• **Stated exercise**
Write the data below out exactly as it stands. Do not include the pictures.

Stored entries
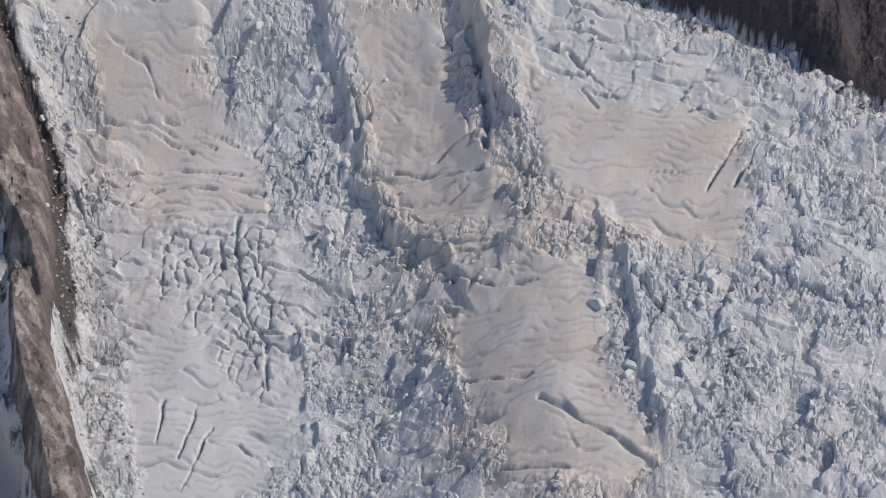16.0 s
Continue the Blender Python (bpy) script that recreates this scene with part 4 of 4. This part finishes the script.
def rubble_field(name, weight, count, low, high, sink, seed, material, what, category, flat=1.0):
    """Very many loose blocks, joined in one mesh."""
    r = np.random.default_rng(seed)
    at = scattered(weight, count, seed)
    size = low + (high - low) * r.random(count) ** 2.2
    v = chunk_verts(r, count, flat) * size[:, None, None] * (0.7 + 0.6 * r.random((count, 1, 3)))
    base = points[at].astype(float) + np.stack([r.random(count) - 0.5, r.random(count) - 0.5, 0 * size], -1)
    base[:, 2] += size * (flat - sink)
    v = v + base[:, None]
    faces = (BOX_FACES[None] + 8 * np.arange(count)[:, None, None]).reshape(-1, 4)
    me = bpy.data.meshes.new(name)
    me.vertices.add(count * 8)
    me.vertices.foreach_set("co", v.astype(F4).ravel())
    me.loops.add(faces.size)
    me.loops.foreach_set("vertex_index", faces.ravel().astype(np.int32))
    me.polygons.add(len(faces))
    me.polygons.foreach_set("loop_start", np.arange(0, faces.size, 4, dtype=np.int32))
    me.polygons.foreach_set("use_smooth", np.zeros(len(faces), bool))
    me.update(calc_edges=True)
    col = np.repeat(cover_ice[at], 8, 0)
    col[:, 1] *= 0.4
    me.attributes.new("cover", "FLOAT_COLOR", "POINT").data.foreach_set("color", col.ravel())
    me.materials.append(material)
    return tagged(new(name, me), what, category, kind="stuff")


tumbled = chaos * (1 - bare) * (0.25 + step(fbm(gx / 20, gy / 20, 3, 94), -0.2, 0.4)) * (1 + 1.5 * rubble)
rubble_field("ice_rubble", tumbled * rough_at ** 1.5, 11000, 0.2, 0.75, 0.6, 11, MAT_ICE, "tumbled angular blocks of white glacier ice", "ice rubble")
stony = np.clip(debris + 0.5 * moat + 0.8 * step(-np.abs(bare_d + 4), -5, 0) * step(fbm(gx / 9, gy / 9, 2, 95), 0.0, 0.4) + 0.12 * zone("edge_rubble"), 0, 1) * (1 - bare) * (1 - step(cover_d, -2, 2))
rubble_field("stones", stony, 5000, 0.15, 0.55, 0.5, 12, MAT_BUTTRESS, "dark angular stones lying on the ice", "stones", 0.7)


def ice_blocks(parent, weight, count, seed):
    """The largest seracs, each a piece of its own on a few shared meshes."""
    r = np.random.default_rng(seed)
    kinds = []
    for v in chunk_verts(r, 12, 0.9):
        bm = bmesh.new()
        vs = [bm.verts.new(p) for p in v]
        for q in BOX_FACES:
            bm.faces.new([vs[i] for i in q])
        bmesh.ops.bevel(bm, geom=bm.edges[:], offset=0.22, segments=1, affect="EDGES")
        me = bpy.data.meshes.new("ice_block")
        bm.to_mesh(me)
        bm.free()
        me.materials.append(MAT_ICE)
        kinds.append(me)
    for k, i in enumerate(scattered(weight, count, seed)):
        ob = new("ice_block", kinds[k % 12])
        s = 0.9 + 1.0 * r.random() ** 2
        ob.matrix_world = Matrix.Translation(points[i].tolist()) @ pose(0, 0, 0.15 * s, 0, 0, 360 * r.random()) @ Matrix.Diagonal((s * (0.8 + 0.7 * r.random()), s, s * (0.7 + 0.5 * r.random()), 1))
        ob.parent = parent


ice_blocks(glacier_main, np.where(gx > -80, tumbled, 0) * (gy < 330), 290, 21)
ice_blocks(glacier_west, np.where(gx < -95, tumbled, 0) * (gy < 330), 260, 22)
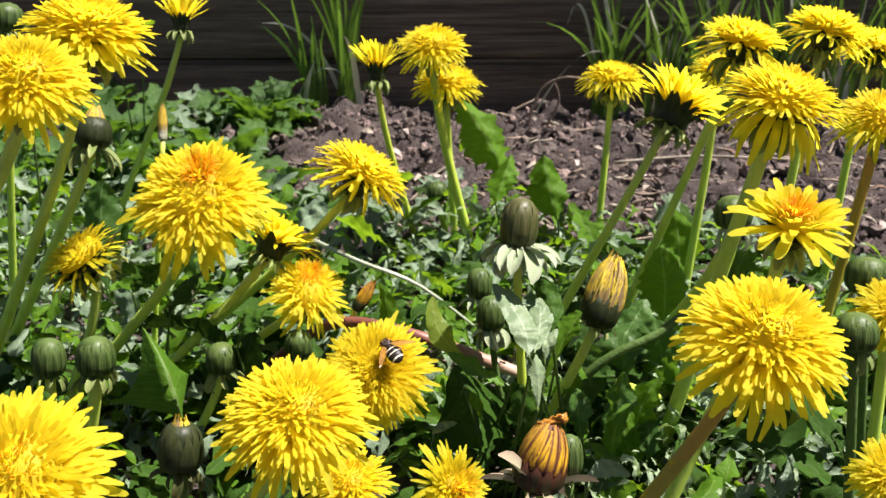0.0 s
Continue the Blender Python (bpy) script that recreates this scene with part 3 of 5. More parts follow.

• **Written answer**
16.0 s
Continue the Blender Python (bpy) script that recreates this scene with part 4 of 4. This part finishes the script.
def rubble_field(name, weight, count, low, high, sink, seed, material, what, category, flat=1.0):
    """Very many loose blocks, joined in one mesh."""
    r = np.random.default_rng(seed)
    at = scattered(weight, count, seed)
    size = low + (high - low) * r.random(count) ** 2.2
    v = chunk_verts(r, count, flat) * size[:, None, None] * (0.7 + 0.6 * r.random((count, 1, 3)))
    base = points[at].astype(float) + np.stack([r.random(count) - 0.5, r.random(count) - 0.5, 0 * size], -1)
    base[:, 2] += size * (flat - sink)
    v = v + base[:, None]
    faces = (BOX_FACES[None] + 8 * np.arange(count)[:, None, None]).reshape(-1, 4)
    me = bpy.data.meshes.new(name)
    me.vertices.add(count * 8)
    me.vertices.foreach_set("co", v.astype(F4).ravel())
    me.loops.add(faces.size)
    me.loops.foreach_set("vertex_index", faces.ravel().astype(np.int32))
    me.polygons.add(len(faces))
    me.polygons.foreach_set("loop_start", np.arange(0, faces.size, 4, dtype=np.int32))
    me.polygons.foreach_set("use_smooth", np.zeros(len(faces), bool))
    me.update(calc_edges=True)
    col = np.repeat(cover_ice[at], 8, 0)
    col[:, 1] *= 0.4
    me.attributes.new("cover", "FLOAT_COLOR", "POINT").data.foreach_set("color", col.ravel())
    me.materials.append(material)
    return tagged(new(name, me), what, category, kind="stuff")


tumbled = chaos * (1 - bare) * (0.25 + step(fbm(gx / 20, gy / 20, 3, 94), -0.2, 0.4)) * (1 + 1.5 * rubble)
rubble_field("ice_rubble", tumbled * rough_at ** 1.5, 11000, 0.2, 0.75, 0.6, 11, MAT_ICE, "tumbled angular blocks of white glacier ice", "ice rubble")
stony = np.clip(debris + 0.5 * moat + 0.8 * step(-np.abs(bare_d + 4), -5, 0) * step(fbm(gx / 9, gy / 9, 2, 95), 0.0, 0.4) + 0.12 * zone("edge_rubble"), 0, 1) * (1 - bare) * (1 - step(cover_d, -2, 2))
rubble_field("stones", stony, 5000, 0.15, 0.55, 0.5, 12, MAT_BUTTRESS, "dark angular stones lying on the ice", "stones", 0.7)


def ice_blocks(parent, weight, count, seed):
    """The largest seracs, each a piece of its own on a few shared meshes."""
    r = np.random.default_rng(seed)
    kinds = []
    for v in chunk_verts(r, 12, 0.9):
        bm = bmesh.new()
        vs = [bm.verts.new(p) for p in v]
        for q in BOX_FACES:
            bm.faces.new([vs[i] for i in q])
        bmesh.ops.bevel(bm, geom=bm.edges[:], offset=0.22, segments=1, affect="EDGES")
        me = bpy.data.meshes.new("ice_block")
        bm.to_mesh(me)
        bm.free()
        me.materials.append(MAT_ICE)
        kinds.append(me)
    for k, i in enumerate(scattered(weight, count, seed)):
        ob = new("ice_block", kinds[k % 12])
        s = 0.9 + 1.0 * r.random() ** 2
        ob.matrix_world = Matrix.Translation(points[i].tolist()) @ pose(0, 0, 0.15 * s, 0, 0, 360 * r.random()) @ Matrix.Diagonal((s * (0.8 + 0.7 * r.random()), s, s * (0.7 + 0.5 * r.random()), 1))
        ob.parent = parent


ice_blocks(glacier_main, np.where(gx > -80, tumbled, 0) * (gy < 330), 290, 21)
ice_blocks(glacier_west, np.where(gx < -95, tumbled, 0) * (gy < 330), 260, 22)
0.0 s
Continue the Blender Python (bpy) script that recreates this scene with part 3 of 5. More parts follow.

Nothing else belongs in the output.